Je crois, comme vous, pour un certain nombre de fonctions éminentes, à la valeur du concours républicain. Pour autant, lorsque, dans un cadre limité, pour exercer des fonctions bien précises, sont prévus des dispositifs qui permettent d'ouvrir ces fonctions à la société civile, en se fondant sur l'expérience professionnelle, de grâce, ne rétablissons pas des dispositifs aussi paradoxaux !
Je ne peux pas laisser dire que le jugement fondé sur l'expérience et sur la capacité professionnelle serait par nature inférieur à des tests à caractère universitaire, auxquels on soumet des personnes d'une vingtaine d'années.

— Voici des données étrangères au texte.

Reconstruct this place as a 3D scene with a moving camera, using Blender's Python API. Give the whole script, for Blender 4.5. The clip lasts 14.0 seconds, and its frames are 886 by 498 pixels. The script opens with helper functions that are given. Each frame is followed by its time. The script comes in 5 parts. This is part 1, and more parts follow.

M. le président. La parole est à M. Michel Dreyfus-Schmidt pour explication de vote.
M. Michel Dreyfus-Schmidt. Monsieur le garde des sceaux, vous m'inquiétez : si le concours de l'Ecole nationale de la magistrature repose seulement sur les connaissances et pas du tout sur les aptitudes à juger, il y a lieu d'intervenir très rapidement !
En vérité, la scolarité dure suffisamment longtemps pour que l'on sache quelles sont non seulement les connaissances mais aussi les qualités des personnes admises au concours.
En l'espèce, il n'y a pas de concours et c'est précisément pourquoi il existe un risque d'erreur dans le choix des personnes au vu d'un simple dossier.
Vous avez dit tout à l'heure que vous transmettiez tous les dossiers conformes à ce qui est prévu par la loi. Mais que se passera-t-il lorsqu'on s'apercevra que telle personne qui a été retenue n'a pas du tout, en dépit de ses vingt-cinq années « d'activité dans des fonctions impliquant des responsabilités de direction ou d'encadrement », les qualités voulues pour juger ? Car il ne saurait être question de la maintenir dans ses fonctions de juge !
Je pense donc que le fait de préciser que le stage est probatoire rassurera beaucoup de ceux qu'inquiète fort le système que vous mettez en place.
M. le président. Je mets aux voix l'amendement n° 35.

(L'amendement n'est pas adopté.)
M. le président. Je mets aux voix, modifié, le texte proposé pour l'article 41-18 de l'ordonnance n° 58-1270 du 22 décembre 1958.